Let $(Ω, F, P)$ be a probability space, and $X, Y : Ω → R$ be random variables.
let $ω → M(ω) := max\{X(ω), Y (ω)\}$.
I guess it is easy to show that $M(\omega)$ is a random variables.
$M(ω) := max\{X(ω), Y (ω)\}=\{X\le x\}\cap\{Y\le y\}$
Now assume $X, Y$ are independent and uniform random variables, for
all Borel subsets B of the unit square $[0, 1]^2$
, $P((X, Y ) ∈ B) = λ(B)$, where $λ$ is the
continuous uniform distribution on $[0, 1]^2$
. Determine the cumulative distribution function
as associated to the probability measure $B → P(M ∈ B), B ∈ \mathcal{B}(R)$.
I didn't quite get the question. Could some give me some hints?
I thought the result would be CDF $P(M\le m)=\lambda ([-\infty,m]\times[-\infty,m])$.

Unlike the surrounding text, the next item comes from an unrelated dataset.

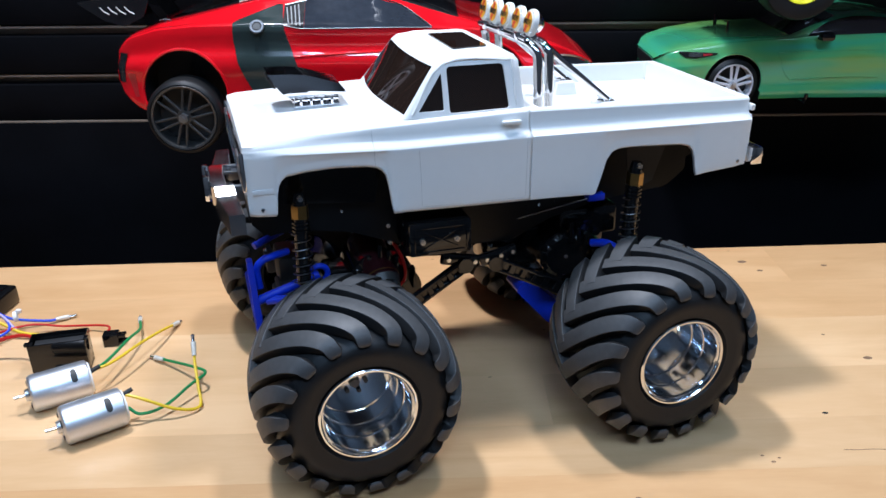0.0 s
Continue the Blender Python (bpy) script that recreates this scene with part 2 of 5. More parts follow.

However, it seems way too easy. I notice that in the question it emphase that $\lambda$ is a distribution over $[0,1]^2$ instead of $R^2$. Why is that?
Thanks in advance
Best Answer
There is no such thing as uniform distribution on the whole of $\mathbb R^{2}$. It is given that $P(((X,Y ) \in B) $ is the 'area' or the two dimensional Lebesgue measure of $B$. The correct answer is $P(M \leq m)=\lambda ([0,m]\times [0,m])=m^{2}$.